VARIACIÓN DE RECUERDOS

 

 

En la mesita de noche le esperaba la misma nota de agradecimiento que enturbiaba sus noches desde varios meses atrás. Meditó el punto: vivir por otra persona, para otra persona, las preocupaciones de otro, por una madre y un recuerdo. Le pareció absurdo, y casi sonrió amargamente, de no ser porque conocía demasiado bien su íntima flaqueza, su bronca y áspera conciencia de mármol.

La muerte debería haberme llevado a mí, pensó reflejándose en la goleta Belvedere en dos dimensiones de cartón y aceites. Pero si la muerte había sido la salvación de ella, igualmente lo era para él. No preguntarse acerca de esa urdimbre de sensaciones encontradas hubiera sido lo más sensato, pero cuando llegó aquel telegrama de agradecimiento seguía en el fondo de todos los pensamientos uno solo, uno que se bastaba para quemarle por dentro como un ácido.

Con la cabeza embotada, sudor en la nuca, sudor frío en la frente, volvió a tomar las palabras y a recolocarlas, volvió inútilmente a intentar dar otros significados. Una leve variación de palabras y su imagen en el espejo del cuarto de baño sería otra, volvería a su pureza original. Podía jugar a ser mil, pero a la hora de la verdad era sólo uno, uno que en verdad no servía, no llenaba, constituía un ente vacilante, un paso en falso, tal vez por un residuo de bondad o quién sabe si inocencia.

Cuando volvió al embarcadero un año después pensó que su espiritu se habría borrado, que la muchacha -pobre, tan joven- ya no sería una memoria, apenas un vago recuerdo; ni eso.

Pero pronto se dio cuenta de que no, y de que seguía viva, aún más viva que él.

Un anciano -ignorando con quién hablaba- le contó la historia.

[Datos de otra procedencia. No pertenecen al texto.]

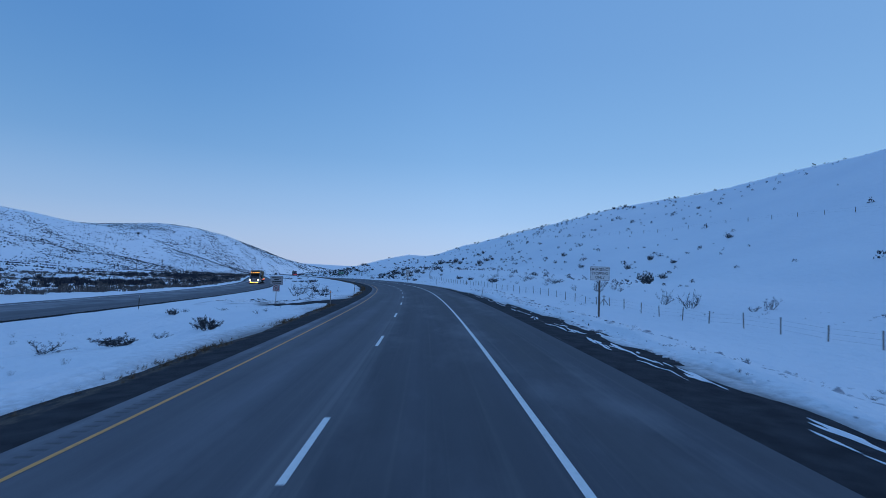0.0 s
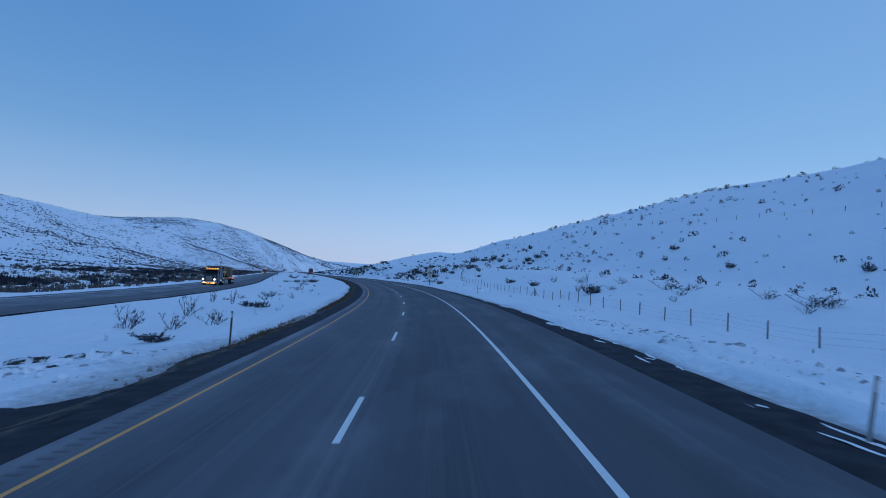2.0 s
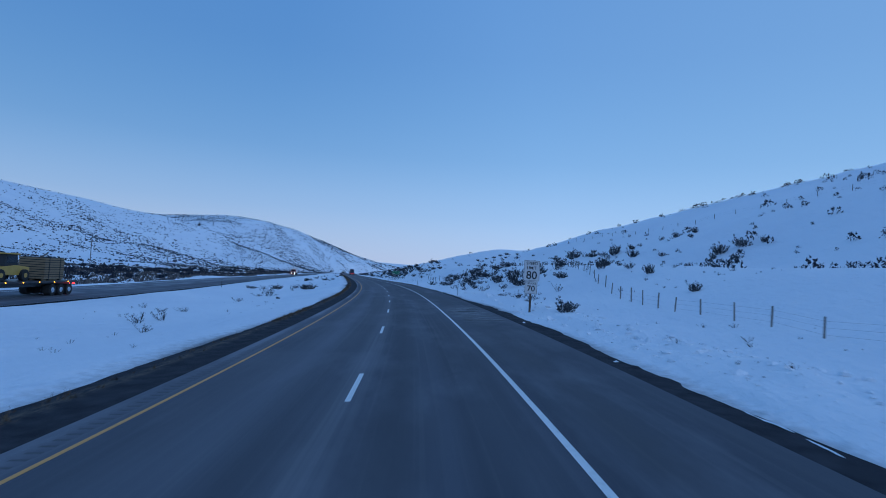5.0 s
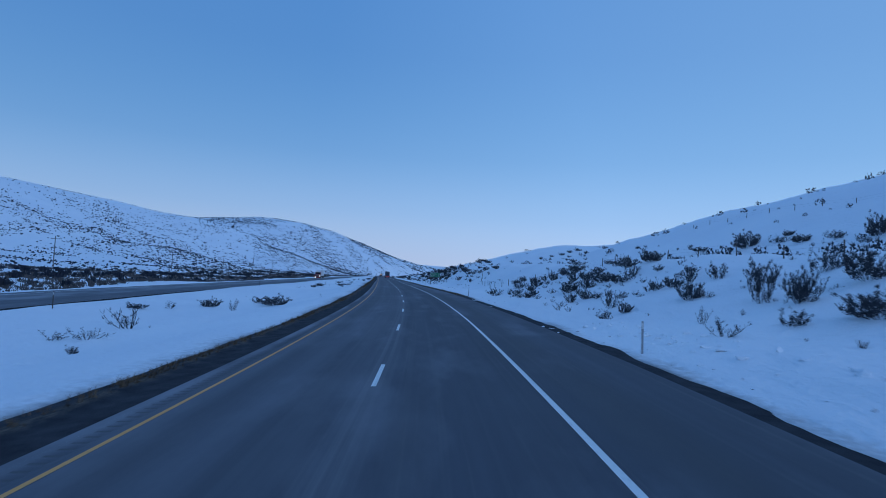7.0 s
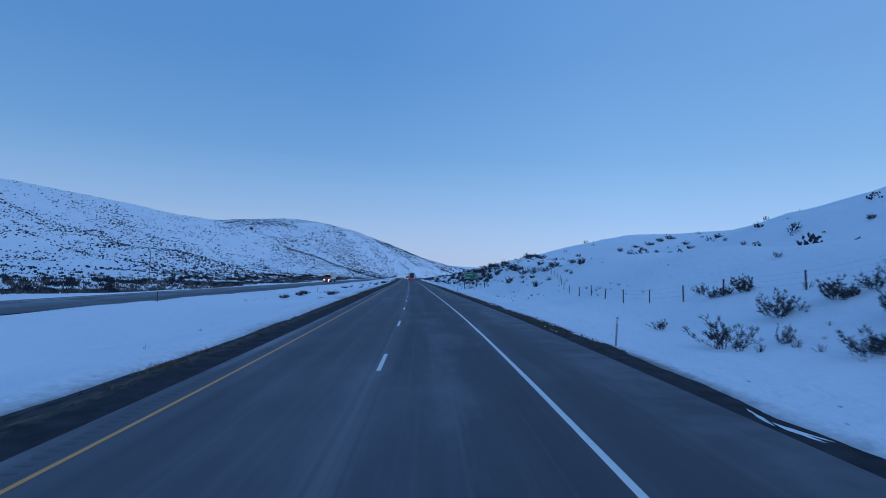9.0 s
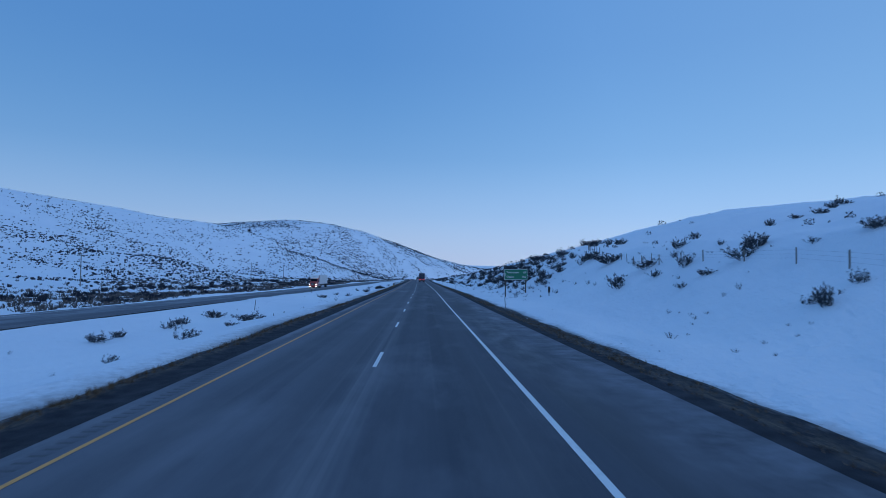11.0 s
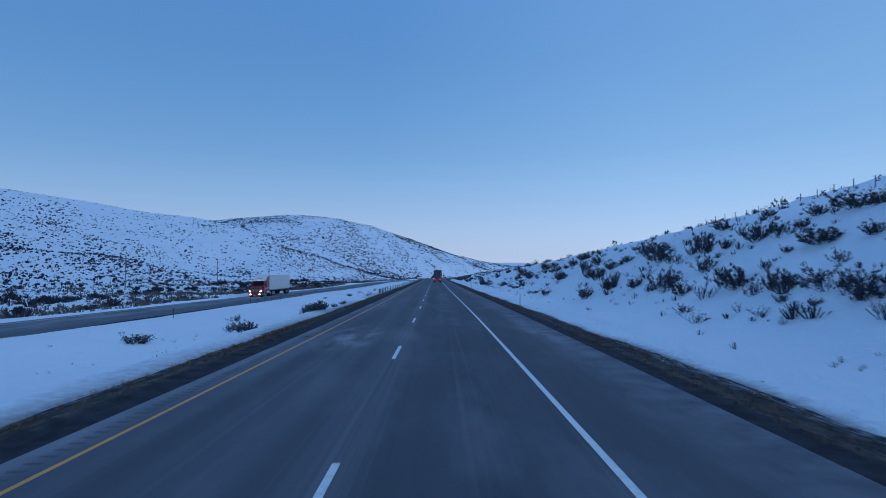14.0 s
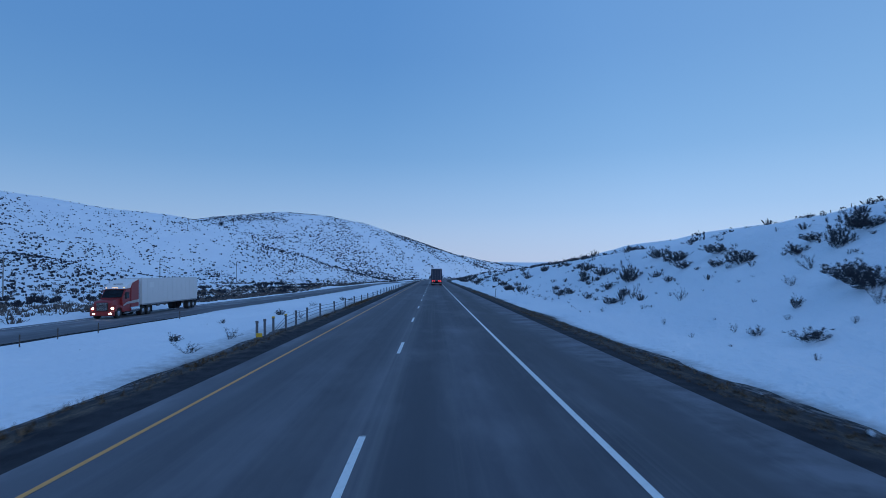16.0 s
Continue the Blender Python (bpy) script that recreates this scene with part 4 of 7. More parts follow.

Le contó, mientras su mirada volaba sobre sus recuerdos y la superficie de oro del lago, cómo la muchacha había quedado atrapada en el fondo del lago por el tobillo, en un estúpido juego de críos, y un conocido se había sumergido tras ella, y que su búsqueda había sido de tal vehemencia que el mismo hombre había acabado en el hospital.

Y esa voz aparecía como su propia conciencia, su mirada preocupada, volver al lugar, volver a ese lugar maldito. Asintió a todo lo que el anciano decía, pero al final no le oía.

Sólo oía los gritos de los que estaban allí aquella tarde de junio. Es curioso... Y sobre todo, es difícil entender cómo puede pasar algo tan horrible en un día tan hermoso.

Luz verde. El anciano se aleja y él vuelve a sentir el agua en sus pulmones, las lágrimas, los gritos, el agua; pudo verla allí, en el fondo, antes de quedar inconsciente.

Se acercó a la orilla, bajo los robles. Sentado en una enorme piedra gris se quitó los zapatos y los calcetines. Los pantalones y la camisa. A veces pensaba en que haría esto, que comprobaría que aquel agua no se había transformado en un infierno de luz y mercurio. El agua estaba fría, su alma ardía. Porque la culpa seguía escrita en aquel telegrama, una culpa que sólo él podía leer. Cuando se sumergió fue como morir, o nacer. El agua se extremaba en su piel y volvía una y otra vez.

Recordó, siendo ya la corriente misma en la que estaba atrapado, cómo había preparado una broma para Lucía, aquella muchacha de la que apenas sabía el nombre de pila. Recordó cómo la incitaba a probar su capacidad. Maldito cabrón, maldito, ¿Qué has hecho? Desearía vomitar todo eso, desearía no volver a respirar, no volver a ver esa luz que no llega a tanta profundidad. Lo desearía, como desearía no ver en su mente su mano empujando entre sonrisas de burbujas el rostro aterrorizado de la chica.

Llega al fondo del lago, de su propia miseria, y no da marcha atrás.